Председатель Революционого комитета — Хмурый».
Так писатель показал, что борьба продолжается и что легионеры вовсе не всемогущи. Более того, они обречены.
Сохранив руководящую часть ревкома на свободе, Островский облегчил возможность спасения арестованных товарищей. Он думал об этом.
Известный схематизм чувствовался вначале в образе Сигизмунда Раевского. Островский дописал его. «Вот теперь так…» — говорил он, достигнув желанного.
Он углубил образ Воробейки, дополнил его новыми психологическими штрихами. Явственным стал характер Олеси. В первой редакции обрисовывалась лишь ее внешность: «мальчишеский задор, карие смеющиеся глаза, хорошенький вздернутый носик». А из окончательного текста перед нами предстал образ жизнерадостной, порывистой, застенчивой и в то же время задорной и кокетливой девушки. Здесь обрисовался не только облик, но и характер.
Более «земным» стал Раймонд. Он уже не бросает на пол деньги, которыми расплачивался с ним Юзеф.
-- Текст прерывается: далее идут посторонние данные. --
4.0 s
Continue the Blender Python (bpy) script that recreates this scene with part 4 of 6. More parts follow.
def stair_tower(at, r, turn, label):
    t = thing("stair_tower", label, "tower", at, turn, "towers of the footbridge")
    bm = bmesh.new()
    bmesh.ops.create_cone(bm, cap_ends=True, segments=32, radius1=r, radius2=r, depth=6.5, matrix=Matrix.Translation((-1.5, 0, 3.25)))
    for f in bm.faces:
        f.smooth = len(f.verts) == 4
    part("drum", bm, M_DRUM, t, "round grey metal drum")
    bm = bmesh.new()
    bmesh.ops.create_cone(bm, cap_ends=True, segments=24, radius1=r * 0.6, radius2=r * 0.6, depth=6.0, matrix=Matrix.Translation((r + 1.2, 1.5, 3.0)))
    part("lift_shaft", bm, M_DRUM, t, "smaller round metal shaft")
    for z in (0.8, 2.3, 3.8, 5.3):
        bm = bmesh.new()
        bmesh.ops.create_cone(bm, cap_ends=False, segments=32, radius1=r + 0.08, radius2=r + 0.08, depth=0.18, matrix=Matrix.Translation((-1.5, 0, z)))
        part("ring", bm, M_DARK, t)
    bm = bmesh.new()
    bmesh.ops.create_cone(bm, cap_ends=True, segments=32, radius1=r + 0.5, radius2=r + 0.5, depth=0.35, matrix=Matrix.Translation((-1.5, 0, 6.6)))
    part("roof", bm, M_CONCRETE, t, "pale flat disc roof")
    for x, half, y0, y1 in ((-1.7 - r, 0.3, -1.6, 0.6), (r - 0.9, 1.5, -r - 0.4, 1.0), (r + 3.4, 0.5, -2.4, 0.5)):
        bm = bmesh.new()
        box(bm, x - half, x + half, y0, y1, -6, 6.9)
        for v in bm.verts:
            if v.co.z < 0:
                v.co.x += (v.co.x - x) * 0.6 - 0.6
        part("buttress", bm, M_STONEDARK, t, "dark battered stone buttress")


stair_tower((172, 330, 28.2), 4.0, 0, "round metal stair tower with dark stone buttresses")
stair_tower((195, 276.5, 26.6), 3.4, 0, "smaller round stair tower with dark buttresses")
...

Благородная гордость Раймонда проявляется по-иному. «Рабочему парню вообще несвойственно такое пренебрежение к деньгам, — заметил Островский. — Он может не взять их, но швырять на пол не будет».
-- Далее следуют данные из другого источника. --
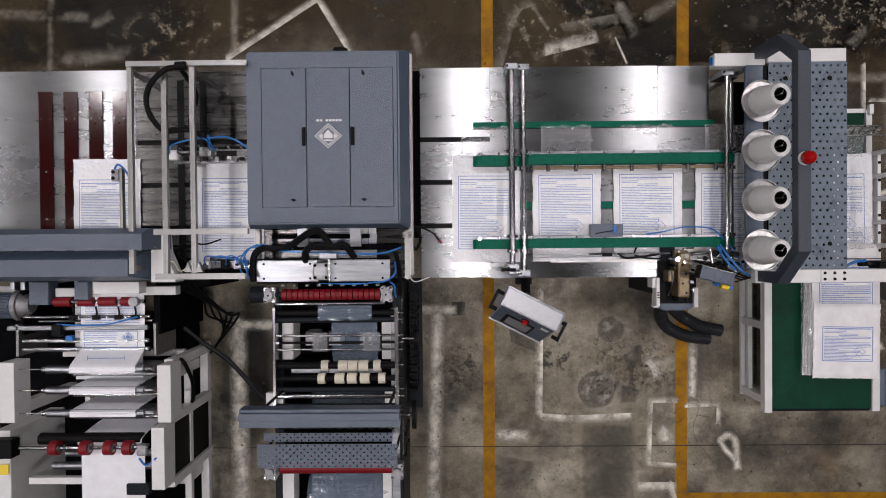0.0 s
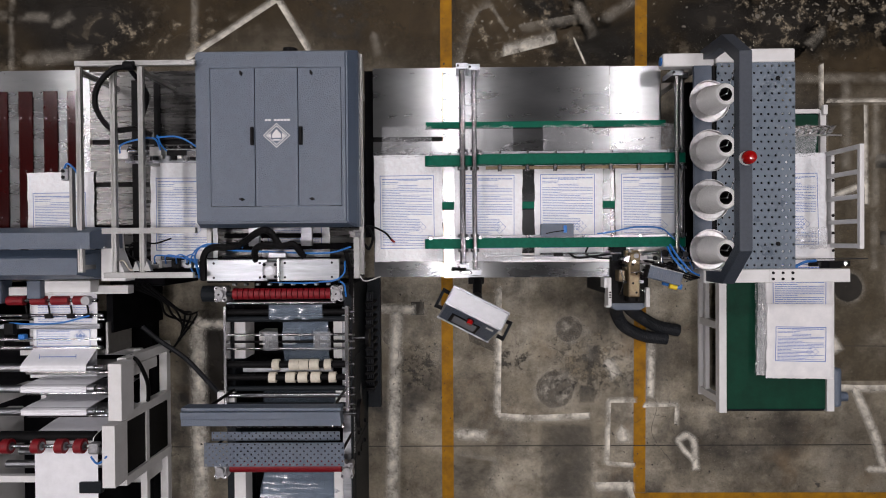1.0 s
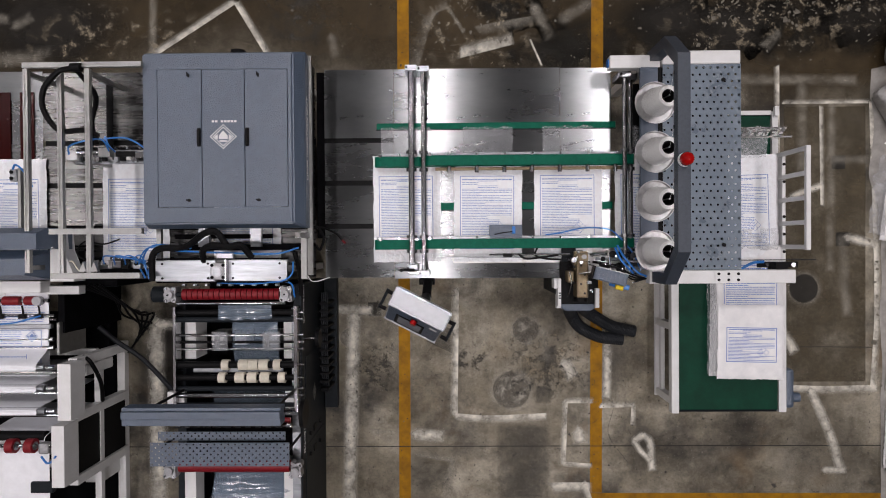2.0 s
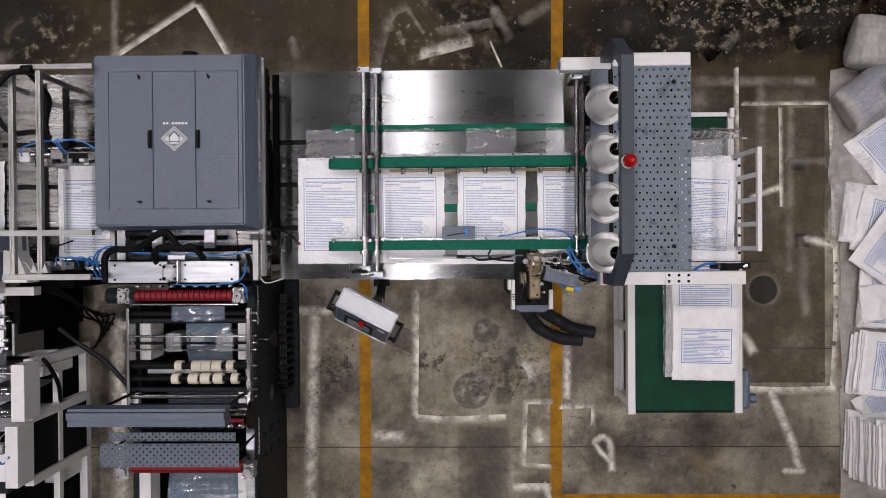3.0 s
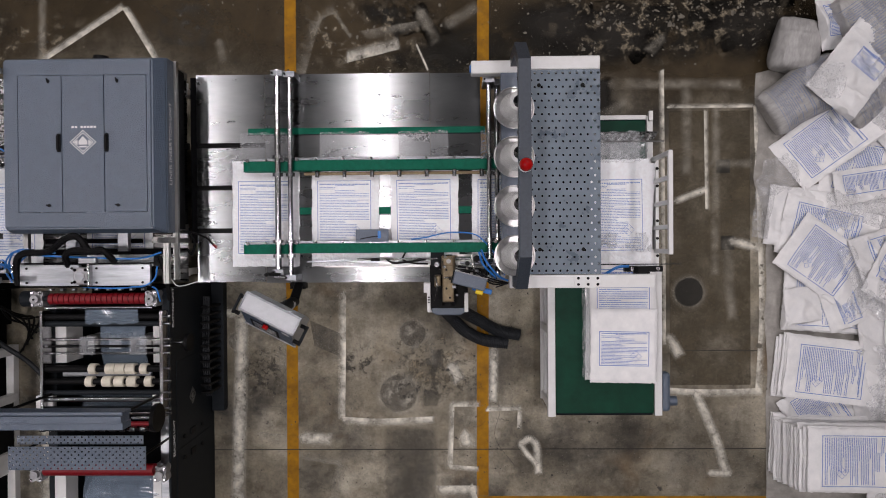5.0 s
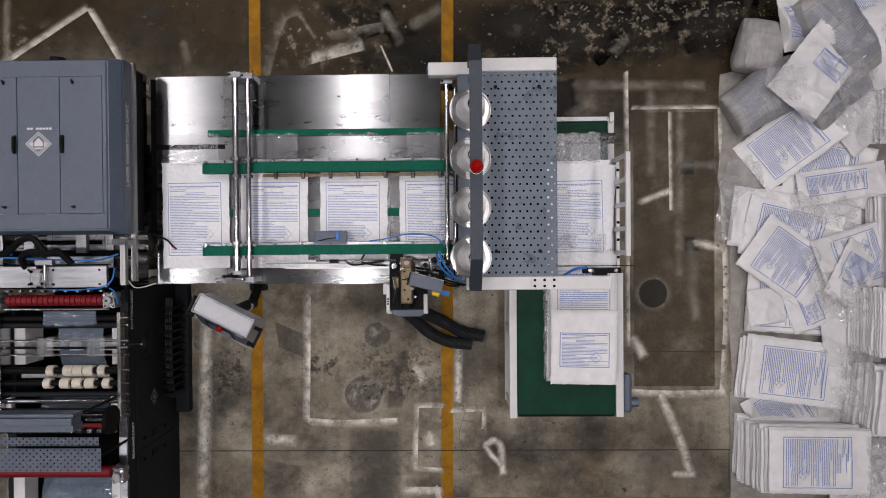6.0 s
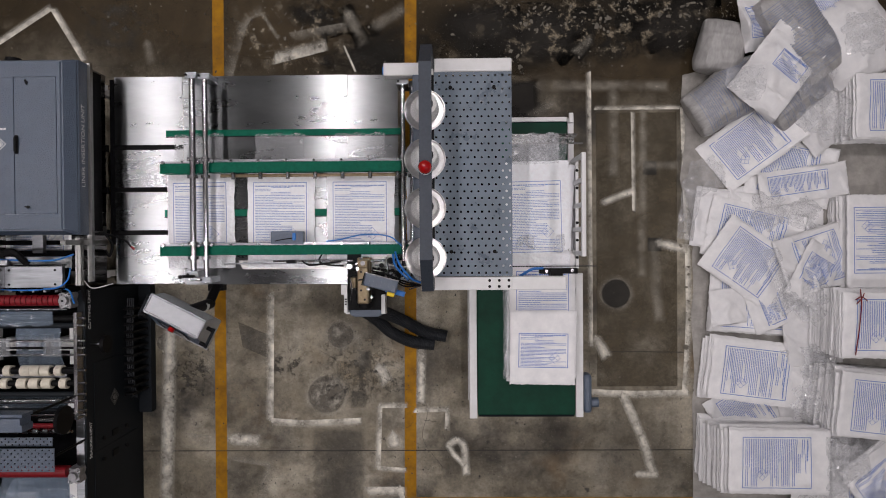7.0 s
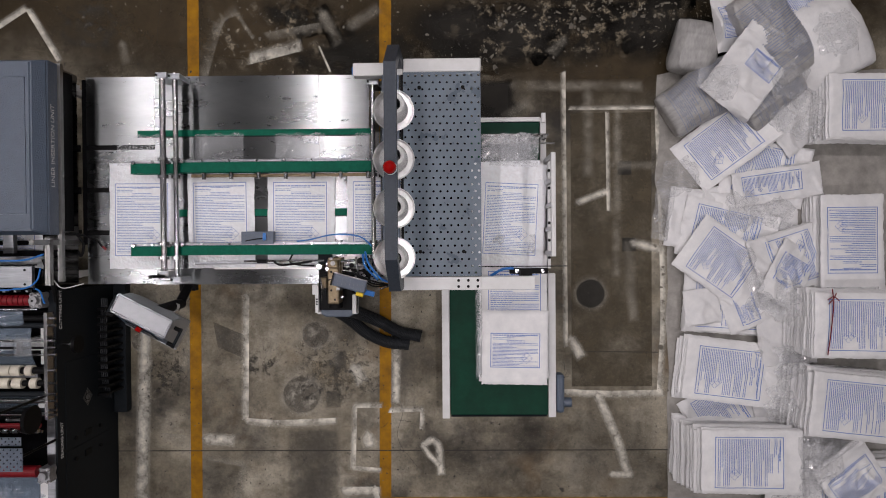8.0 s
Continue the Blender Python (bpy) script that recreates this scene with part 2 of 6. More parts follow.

При обсуждении рукописи «Рожденные бурей» была подвергнута критике известная сцена, в которой описываются события в городке после убийства слесаря Глушко легионерами-пилсудчиками. Взволнованная, возмущенная толпа собирается у ворот фабрики. И кочегар Андрий Птаха, вместо гудка, зовущего на очередную смену, дает тревожный гудок — сигнал к восстанию. В этой сцене Андрий Птаха выглядел героем-одиночкой, отъединенным от переполняющей заводской двор пассивной толпы рабочих. Автор дополнил написанную им картину:
«Сумрачные, измученные тяжелой работой люди чувствовали в сопротивлении одного человека укор своей пассивности. А рев не давал забыть об этом ни на одну минуту. Теперь судьба Птахи глубоко тревожила всех. Восхищаться им стали открыто, особенно женщины. Послышались негодующие голоса:
— Стыдились бы, мужики, глядите! Одного оставили на погибель…
…Возбужденные криками женщин, гудком и всем происходящим, рабочие отказывались уходить со двора. Легионеры пустили в ход штыки. Кавалеристы теснили их конями и хлестали плетьми.
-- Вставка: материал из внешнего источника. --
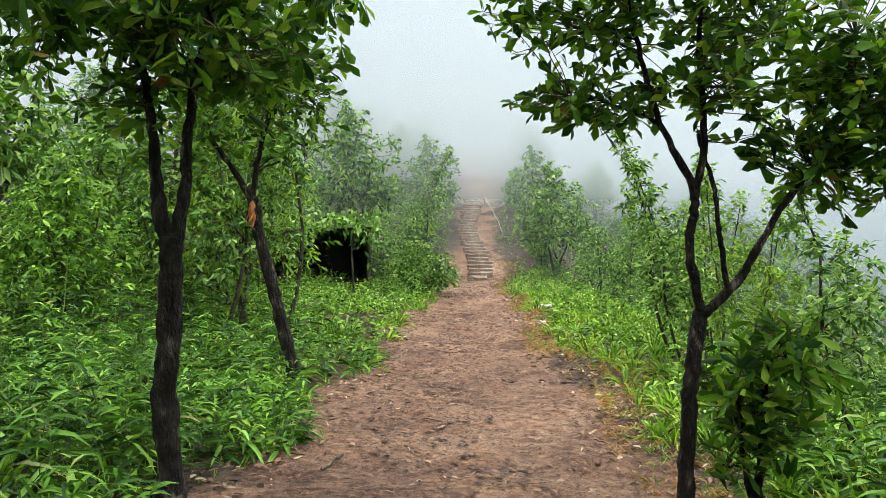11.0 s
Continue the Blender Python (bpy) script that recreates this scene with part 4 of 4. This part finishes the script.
def trees_over_shelter():
    src = next(o for o in scene.objects if o.name == "shrub_tree")
    for u, v, sc, turn in ((-1.4, 2.6, 0.95, 0.4), (0.3, 2.5, 0.85, 1.7), (1.9, 2.5, 0.9, 2.6), (3.1, 0.9, 0.75, 4.4), (-3.0, 1.6, 1.0, 3.4)):
        x, y = beside_shelter(u, v)
        copy_thing(src, Matrix.Translation((x, y, z_at(x, y) - 0.05)) @ Matrix.Rotation(turn, 4, "Z") @ Matrix.Scale(sc, 4))


trees_over_shelter()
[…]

Разъяренные рабочие стащили с лошади одного легионера. Его едва отбили. С большим трудом эскадрон Зарембы очищал двор…»
Таких поправок в рукопись было внесено много.
Островский называл себя «самым придирчивым из всех своих критиков».
Он тщательно проверяет точность эпитетов, освобождается от вялых и расплывчатых «как бы», «куда-то», «что-то», «какой-то». Вместо «какая-то издевка» пишется: «скрытая издевка»; вместо «что-то нежное, теплое прилипло к его сердцу…» — «теплая волна прилила к его сердцу…»; вместо «Ядвига утешала ее» — «Ядвига молча гладила ее по голове».
Он хорошо понимал, что в писательском деле мелочей не существует.
Автор добивается большей динамичности языка, делает фразу энергичной, укрепляет ее мускулатуру. Куда выразительней сказать: «Тараторила Стефания», нежели «с деланной тревогой воскликнула Стефания», или «Василек трусил мелкой рысцой рядом, поминутно оглядываясь», нежели «Василек шел рядом легкой рысцой, не забывая оглядываться».
— Опять штампюга! — восклицал он, натолкнувшись на «жутко улыбнулся», «потрясенная встречей», «темная тень пробежала по лицам». Чаще всего подобное встречалось в сценах, посвященных аристократии. Вот почему, обнаружив очередную «штампюгу», Островский иронизировал: «Граф вздрогнул, графиня пошатнулась».
Кропотливая работа продолжалась изо дня в день, в три смены. Он прерывал ее лишь для того, чтобы поесть, познакомиться с текущей почтой, прослушать газеты, последние известия по радио.
25 ноября открылся Чрезвычайный VIII съезд Советов. Товарищ Сталин делал свой исторический доклад о проекте Конституции Союза ССР. Островский пригласил к себе в комнату всех членов семьи, работников «штаба». Несколько раз он проверял, хорошо ли настроен приемник. Попросил придвинуть поближе к приемнику свою кровать.